The concept of “redlining” comes from a rubric developed by the Home Owners’ Loan Corporation (HOLC), a government-sponsored corporation created in the early 1930s. The appraisers of this organization divided neighborhoods into categories based on the occupation, income, ethnicity, and race of the inhabitants in efforts to make determinations about where banks would be “safe” to provide home loans, including Federal Housing Administration (FHA)–backed loans. Green areas were pristine, racially homogeneous areas where “American Business and Professional Men” and their families lived; these areas were predicted to be in demand in good times and in bad. Blue areas were “still desirable,” and though they “reached their peak,” they were expected to remain stable for many years. Yellow neighborhoods were “definitely declining” with a “threat of infiltration of foreign-born, negro, or lower grade populations.”33 Finally, there were Red neighborhoods, which were considered the worst for lending: Black and low-income neighborhoods.34
In order to attain a high-quality, low-interest, government-backed loan, it helped (a) to be white and (b) to want to purchase a home in a neighborhood that the government deemed safe to invest in—Green or Blue (though a Yellow neighborhood’s status could be upgraded by building a wall to clearly separate itself from a bordering Red neighborhood). Whites were able to purchase federally subsidized homes in neighborhoods that were exclusively white. Meanwhile, neighborhoods where Black people lived were not eligible for federally insured loans, and Black Americans were, for many decades, legally prevented from living in areas that weren’t redlined. What this means is that Black people were not provided the opportunity to buy a home with the same federally backed resources as white Americans were, and furthermore, this policy meant that Black neighborhoods were not invested in as white neighborhoods were. If Blacks wanted to access home ownership, they were not only relegated to ghettos but also required to rely on predatory, high-interest, nonregulated loans or other black-market (no pun intended) systems of financing.
As mentioned, these HOLC categories were developed nearly eighty-five years ago, but their influence still reverberates today. We can think of neighborhoods and suburbs such as Levittown in New York and Pennsylvania (built by the same Levitt & Sons family business) that did not allow Blacks to buy for decades and today are still overwhelmingly white.

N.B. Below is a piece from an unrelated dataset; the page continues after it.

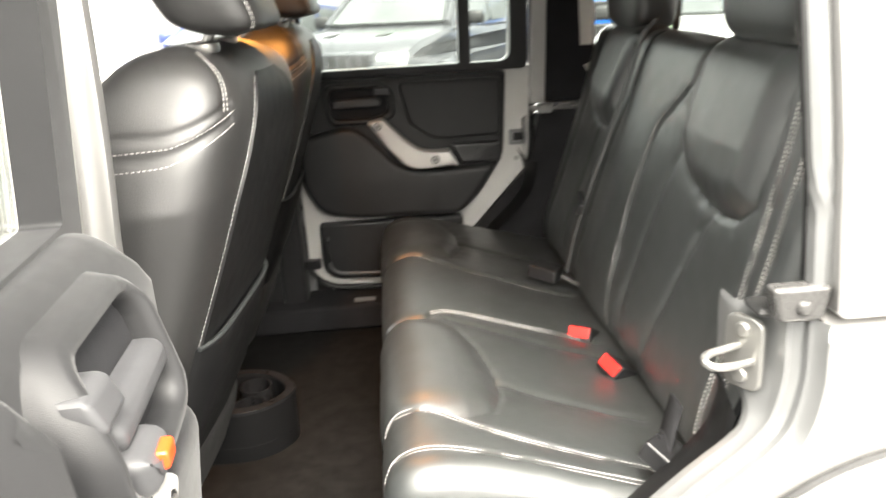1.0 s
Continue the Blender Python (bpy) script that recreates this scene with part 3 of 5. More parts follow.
# front of the car beyond the front seats: roof panels, header, pillars, front door wall, dashboard
bm = bmesh.new()
box(bm, -1.45, -0.665, -0.145, 0.09, 1.645, 1.672)
tbar = part("roof_centre_bar", bm, SHELL, car, "grey centre bar of the front roof panels", bevel=0.01)
bm = bmesh.new()
box(bm, -0.80, -0.70, -0.13, -0.035, 1.632, 1.646)
latch = part("roof_latch", bm, SMOOTH, tbar, "black roof latch", bevel=0.01)
for y0, y1 in ((-0.57, -0.15), (0.095, 0.565)):
    bm = bmesh.new()
    box(bm, -1.42, -0.67, y0, y1, 1.655, 1.671)
    part("front_headliner", bm, HEADLINER, car, "black felt roof panel", bevel=0.008)
for g in (1, -1):
    bm = bmesh.new()
    box(bm, -1.45, -0.67, g * 0.575, g * 0.70, 1.61, 1.672)
    part("roof_edge_trim", bm, SHELL, car, bevel=0.01)
bm = bmesh.new()
prism(bm, rounded([(-0.80, 0.44), (-0.79, 0.40), (-0.70, 0.44), (-0.66, 0.52), (-0.69, 0.54), (-0.72, 0.48)], 0.012, 3), [], 0.0, 0.03, lambda x, y, d: Vector((x, y, 1.62 + d)))
part("bar_bracket", bm, SHELL, car, "grey bar bracket")
bm = bmesh.new()
box(bm, -1.60, -1.42, -0.68, 0.68, 1.54, 1.672)
part("windscreen_header", bm, SHELL, car, bevel=0.02)
front_wall = side(0.76, 0.13)
bm = bmesh.new()
prism(bm, [(-1.9, 0.44), (-0.665, 0.44), (-0.665, 1.60), (-1.45, 1.60), (-1.9, 1.16)], [rounded([(-1.72, 1.17), (-0.80, 1.17), (-0.78, 1.54), (-1.42, 1.54)], 0.04)], 0.02, 0.09, front_wall)
part("front_door", bm, PLASTIC, car, "black trim of the closed front door")
bm = bmesh.new()
prism(bm, [(-0.76, 0.43), (-0.648, 0.43), (-0.648, 1.6), (-0.76, 1.6)], [], 0.002, 0.02, FAR)
part("centre_pillar_jamb", bm, SILVER_DARK, car, "silver jamb behind the door hinges", bevel=0.003)
bm = bmesh.new()
prism(bm, [(-0.735, 0.46), (-0.665, 0.46), (-0.665, 1.6), (-0.735, 1.6)], [], 0.05, 0.12, FAR)
part("centre_pillar", bm, PLASTIC, car, "black centre pillar trim", bevel=0.015)
# near centre pillar: pale painted jamb, leaning, with a dark inner edge
near_wall = side(-0.765, 0.13)
bm = bmesh.new()
pill = smooth_line([(-0.648, 1.62), (-0.645, 1.4), (-0.643, 1.2), (-0.657, 0.95), (-0.682, 0.75), (-0.70, 0.55)], 5)
sec = [(-0.13, 0.02), (-0.125, 0.002), (-0.09, -0.002), (-0.085, 0.006), (-0.075, 0.006), (-0.055, -0.004), (-0.05, 0.008), (-0.034, 0.012), (-0.028, 0.003), (-0.012, -0.002), (-0.003, 0.0), (0.0, 0.008), (-0.006, 0.022), (-0.02, 0.045), (-0.034, 0.075)]
rows = [[bm.verts.new(near_wall(x + o, z, d)) for o, d in sec] for x, z in pill]
for a, b in zip(rows, rows[1:]):
    for j in range(len(sec) - 1):
        bm.faces.new((a[j], b[j], b[j + 1], a[j + 1]))
part("centre_pillar_jamb", bm, SILVER, car, "silver centre pillar jamb", sharp=50)
bm = bmesh.new()
sweep(bm, [near_wall(x - 0.036, z, 0.078) for x, z in pill], 0.008, 8)
part("door_seal", bm, RUBBER, car, "black rubber door seal")
bm = bmesh.new()
prism(bm, [(-0.79, 0.46), (-0.742, 0.46), (-0.71, 0.95), (-0.70, 1.62), (-0.76, 1.62)], [], 0.075, 0.092, near_wall)
part("centre_pillar", bm, PLASTIC, car, "black centre pillar trim", bevel=0.012)
# near front door, closed, seen past the front seat
bm = bmesh.new()
prism(bm, [(-1.9, 0.44), (-0.70, 0.44), (-0.70, 1.60), (-1.45, 1.60), (-1.9, 1.16)], [rounded([(-1.72, 1.17), (-0.80, 1.17), (-0.78, 1.54), (-1.42, 1.54)], 0.04)], 0.02, 0.09, near_wall)
part("front_door", bm, PLASTIC, car, "black trim of the closed front door")
for wall in (side(-0.775, 0.13), side(0.775, 0.13)):
    bm = bmesh.new()
    prism(bm, [(-1.9, 0.46), (-0.79, 0.46), (-0.765, 0.8), (-0.765, 1.58), (-1.45, 1.58), (-1.9, 1.16)], [rounded([(-1.72, 1.17), (-0.82, 1.17), (-0.80, 1.54), (-1.42, 1.54)], 0.04)], 0.0, 0.018, wall)
    part("front_door_skin", bm, SILVER, car, "silver front door skin", bevel=0.004)
for g in (1, -1):
    bm = bmesh.new()
    prism(bm, [(-1.86, 1.14), (-1.80, 1.14), (-1.46, 1.60), (-1.52, 1.60)], [], 0.02, 0.10, side(g * 0.77, 0.13))
    part("windscreen_pillar", bm, SILVER, car, bevel=0.01)
bm = bmesh.new()
box(bm, -3.05, -1.80, -0.70, 0.70, 0.55, 1.10)
for v_ in bm.verts:
    if v_.co.x < -2:
        v_.co.y *= 0.86
        v_.co.z -= 0.06 * (v_.co.z > 1)
part("bonnet", bm, SILVER, car, "silver bonnet", bevel=0.04)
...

While people were able to buy homes for about $7,000 in the early 1940s, today homes in Levittown, New York, are sold for upwards of $500,000. Meanwhile, in neighborhoods on the West Side of Chicago, where Blacks were segregated and made to rely on predatory financing, some homes twice the size of those in Levittown may be purchased now for around or even less than $150,000. This area is still predominantly Black.
Relatedly, in the case of Durham, North Carolina, the areas that were “redlined” in the 1930s, such as Wall Town, are still predominantly Black and low income today (although this area is undergoing gentrification). And the Green areas, such as Trinity Park, are still wealthy and white. These HOLC maps even influence the location of trees in the city! In the 1940s, the city of Durham planted trees in the Green neighborhoods. Now, the city cannot afford to plant trees in the Red areas, where low-income Blacks still live today, because they have to use money to maintain the trees in areas that were historically white and still are today. Research shows that trees influence levels of pollution in the air, which means that there may be more pollution in Black neighborhoods than in white neighborhoods.35 This specific kind of inequality is referred to as environmental racism, but as we see here, this is business as usual. Nobody needs to do anything sinister for this kind of inequity to persist.
Thinking as a rational actor, one is likely to want to live in a “better” neighborhood—one that is, at base, safe, clean, and has good amenities, one where your home will accrue greater value and equity over time. Indeed, the American dream hinges on the notion of climbing up the social and economic hierarchies and purchasing a nice home for your family, but research shows that even attaining a loan to buy a home is much harder for Blacks and Latinxs. Furthermore, once a person of color attains that loan, she or he will probably pay higher fees and interest rates than a white person, even controlling for important factors like credit scores, loan-to-value ratios, subordinate liens, income, assets, expense ratios, and neighborhood characteristics.36
During the last housing boom, which led up to the 2008 financial crisis and the Great Recession, Latinxs and African Americans were more likely to be directed into high-cost, high-risk loans, loans that have been characterized as “financial time bombs.” At the most basic level, this means they paid more for their homes. Some estimates project that Black borrowers will pay an excess of $14,904 over the course of a thirty-year mortgage, but this grows to $15,948 when we look at borrowers (Black or white) who borrowed in order to buy homes in Black neighborhoods. And the excess was still more for Black borrowers in white neighborhoods: $19,415. And it was even more for Black borrowers who made over $50,000 who wanted to live in predominantly white neighborhoods: $22,864.37 But more importantly, the attempt to live the American dream “left them [Blacks and Latinxs] uniquely exposed to risks of default, foreclosure, repossession, and the loss of home equity, thus serving to exacerbate already skewed racial inequalities in the distribution of wealth.”38
In many decades past, predatory contractors “targeted black people who had worked hard enough to save a down payment and dreamed of the emblem of American citizenship—homeownership”;39 in the past decade, the same was shown to be true. Middle-class Black homeowners were disproportionately affected by the housing crisis, nearly a quarter million people losing their homes. Much of their wealth, or the money people have after all their bills are paid, is in their homes, and a lot of people lost large swaths of their wealth after the Great Recession. American families’ wealth was reduced by 28.5 percent, but for Black families, there was a loss of about 47.6 percent.40 Getting foreclosed on your home is like getting evicted, and Black families were asked, sometimes forced, to vacate from their home at egregious rates. Systemic and often intentional racism increased the vulnerability of Blacks even in an era when they are supposedly protected by policies like the Fair Housing Act and an American ethos of working hard in order to attain the American dream.